** TASK TO COMPLETE **
Reproduce the records below exactly as they appear.

** Collection entries **

▽

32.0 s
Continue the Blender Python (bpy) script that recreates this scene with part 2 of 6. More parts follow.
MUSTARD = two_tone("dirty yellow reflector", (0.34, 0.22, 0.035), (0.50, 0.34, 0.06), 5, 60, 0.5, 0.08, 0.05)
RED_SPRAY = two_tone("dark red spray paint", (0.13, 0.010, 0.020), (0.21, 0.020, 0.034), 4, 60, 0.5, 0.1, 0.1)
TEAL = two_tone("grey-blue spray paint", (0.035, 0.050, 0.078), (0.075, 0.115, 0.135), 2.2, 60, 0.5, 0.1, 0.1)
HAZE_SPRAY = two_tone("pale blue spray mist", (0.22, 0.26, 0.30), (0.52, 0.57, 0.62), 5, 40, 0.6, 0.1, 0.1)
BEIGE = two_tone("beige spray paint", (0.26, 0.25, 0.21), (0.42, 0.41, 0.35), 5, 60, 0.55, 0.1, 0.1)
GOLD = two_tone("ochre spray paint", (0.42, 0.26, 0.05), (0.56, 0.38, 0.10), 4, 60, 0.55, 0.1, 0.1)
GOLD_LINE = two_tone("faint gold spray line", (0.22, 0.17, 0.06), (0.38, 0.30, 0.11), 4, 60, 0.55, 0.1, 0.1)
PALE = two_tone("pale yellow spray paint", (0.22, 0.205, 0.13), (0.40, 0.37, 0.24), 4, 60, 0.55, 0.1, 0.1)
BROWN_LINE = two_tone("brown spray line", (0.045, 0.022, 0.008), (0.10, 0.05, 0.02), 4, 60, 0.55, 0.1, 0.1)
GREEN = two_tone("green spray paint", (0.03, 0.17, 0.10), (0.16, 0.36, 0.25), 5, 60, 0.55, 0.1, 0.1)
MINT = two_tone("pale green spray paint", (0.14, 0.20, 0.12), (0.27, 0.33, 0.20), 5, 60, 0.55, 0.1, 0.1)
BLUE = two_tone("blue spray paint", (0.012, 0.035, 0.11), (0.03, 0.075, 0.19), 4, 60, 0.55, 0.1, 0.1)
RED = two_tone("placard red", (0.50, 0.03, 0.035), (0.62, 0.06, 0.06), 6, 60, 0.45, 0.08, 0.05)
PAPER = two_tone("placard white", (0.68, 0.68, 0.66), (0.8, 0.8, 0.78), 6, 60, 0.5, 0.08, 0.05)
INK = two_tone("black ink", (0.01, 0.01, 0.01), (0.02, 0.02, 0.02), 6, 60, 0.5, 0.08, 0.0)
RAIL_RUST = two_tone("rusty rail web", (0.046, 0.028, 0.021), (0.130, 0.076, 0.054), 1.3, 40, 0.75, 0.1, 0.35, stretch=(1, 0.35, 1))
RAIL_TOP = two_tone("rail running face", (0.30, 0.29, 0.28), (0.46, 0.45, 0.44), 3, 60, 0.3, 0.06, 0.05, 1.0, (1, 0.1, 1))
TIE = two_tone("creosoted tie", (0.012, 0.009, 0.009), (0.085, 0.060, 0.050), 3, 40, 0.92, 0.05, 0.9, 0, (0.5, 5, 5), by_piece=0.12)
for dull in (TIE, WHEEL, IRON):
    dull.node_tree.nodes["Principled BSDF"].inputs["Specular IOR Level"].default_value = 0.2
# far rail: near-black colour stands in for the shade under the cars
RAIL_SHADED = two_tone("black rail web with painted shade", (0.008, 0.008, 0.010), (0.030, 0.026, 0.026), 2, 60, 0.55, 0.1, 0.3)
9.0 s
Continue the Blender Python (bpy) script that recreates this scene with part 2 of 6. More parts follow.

△

** FULL ANSWER **
32.0 s
Continue the Blender Python (bpy) script that recreates this scene with part 2 of 6. More parts follow.
MUSTARD = two_tone("dirty yellow reflector", (0.34, 0.22, 0.035), (0.50, 0.34, 0.06), 5, 60, 0.5, 0.08, 0.05)
RED_SPRAY = two_tone("dark red spray paint", (0.13, 0.010, 0.020), (0.21, 0.020, 0.034), 4, 60, 0.5, 0.1, 0.1)
TEAL = two_tone("grey-blue spray paint", (0.035, 0.050, 0.078), (0.075, 0.115, 0.135), 2.2, 60, 0.5, 0.1, 0.1)
HAZE_SPRAY = two_tone("pale blue spray mist", (0.22, 0.26, 0.30), (0.52, 0.57, 0.62), 5, 40, 0.6, 0.1, 0.1)
BEIGE = two_tone("beige spray paint", (0.26, 0.25, 0.21), (0.42, 0.41, 0.35), 5, 60, 0.55, 0.1, 0.1)
GOLD = two_tone("ochre spray paint", (0.42, 0.26, 0.05), (0.56, 0.38, 0.10), 4, 60, 0.55, 0.1, 0.1)
GOLD_LINE = two_tone("faint gold spray line", (0.22, 0.17, 0.06), (0.38, 0.30, 0.11), 4, 60, 0.55, 0.1, 0.1)
PALE = two_tone("pale yellow spray paint", (0.22, 0.205, 0.13), (0.40, 0.37, 0.24), 4, 60, 0.55, 0.1, 0.1)
BROWN_LINE = two_tone("brown spray line", (0.045, 0.022, 0.008), (0.10, 0.05, 0.02), 4, 60, 0.55, 0.1, 0.1)
GREEN = two_tone("green spray paint", (0.03, 0.17, 0.10), (0.16, 0.36, 0.25), 5, 60, 0.55, 0.1, 0.1)
MINT = two_tone("pale green spray paint", (0.14, 0.20, 0.12), (0.27, 0.33, 0.20), 5, 60, 0.55, 0.1, 0.1)
BLUE = two_tone("blue spray paint", (0.012, 0.035, 0.11), (0.03, 0.075, 0.19), 4, 60, 0.55, 0.1, 0.1)
RED = two_tone("placard red", (0.50, 0.03, 0.035), (0.62, 0.06, 0.06), 6, 60, 0.45, 0.08, 0.05)
PAPER = two_tone("placard white", (0.68, 0.68, 0.66), (0.8, 0.8, 0.78), 6, 60, 0.5, 0.08, 0.05)
INK = two_tone("black ink", (0.01, 0.01, 0.01), (0.02, 0.02, 0.02), 6, 60, 0.5, 0.08, 0.0)
RAIL_RUST = two_tone("rusty rail web", (0.046, 0.028, 0.021), (0.130, 0.076, 0.054), 1.3, 40, 0.75, 0.1, 0.35, stretch=(1, 0.35, 1))
RAIL_TOP = two_tone("rail running face", (0.30, 0.29, 0.28), (0.46, 0.45, 0.44), 3, 60, 0.3, 0.06, 0.05, 1.0, (1, 0.1, 1))
TIE = two_tone("creosoted tie", (0.012, 0.009, 0.009), (0.085, 0.060, 0.050), 3, 40, 0.92, 0.05, 0.9, 0, (0.5, 5, 5), by_piece=0.12)
for dull in (TIE, WHEEL, IRON):
    dull.node_tree.nodes["Principled BSDF"].inputs["Specular IOR Level"].default_value = 0.2
# far rail: near-black colour stands in for the shade under the cars
RAIL_SHADED = two_tone("black rail web with painted shade", (0.008, 0.008, 0.010), (0.030, 0.026, 0.026), 2, 60, 0.55, 0.1, 0.3)
9.0 s
Continue the Blender Python (bpy) script that recreates this scene with part 2 of 6. More parts follow.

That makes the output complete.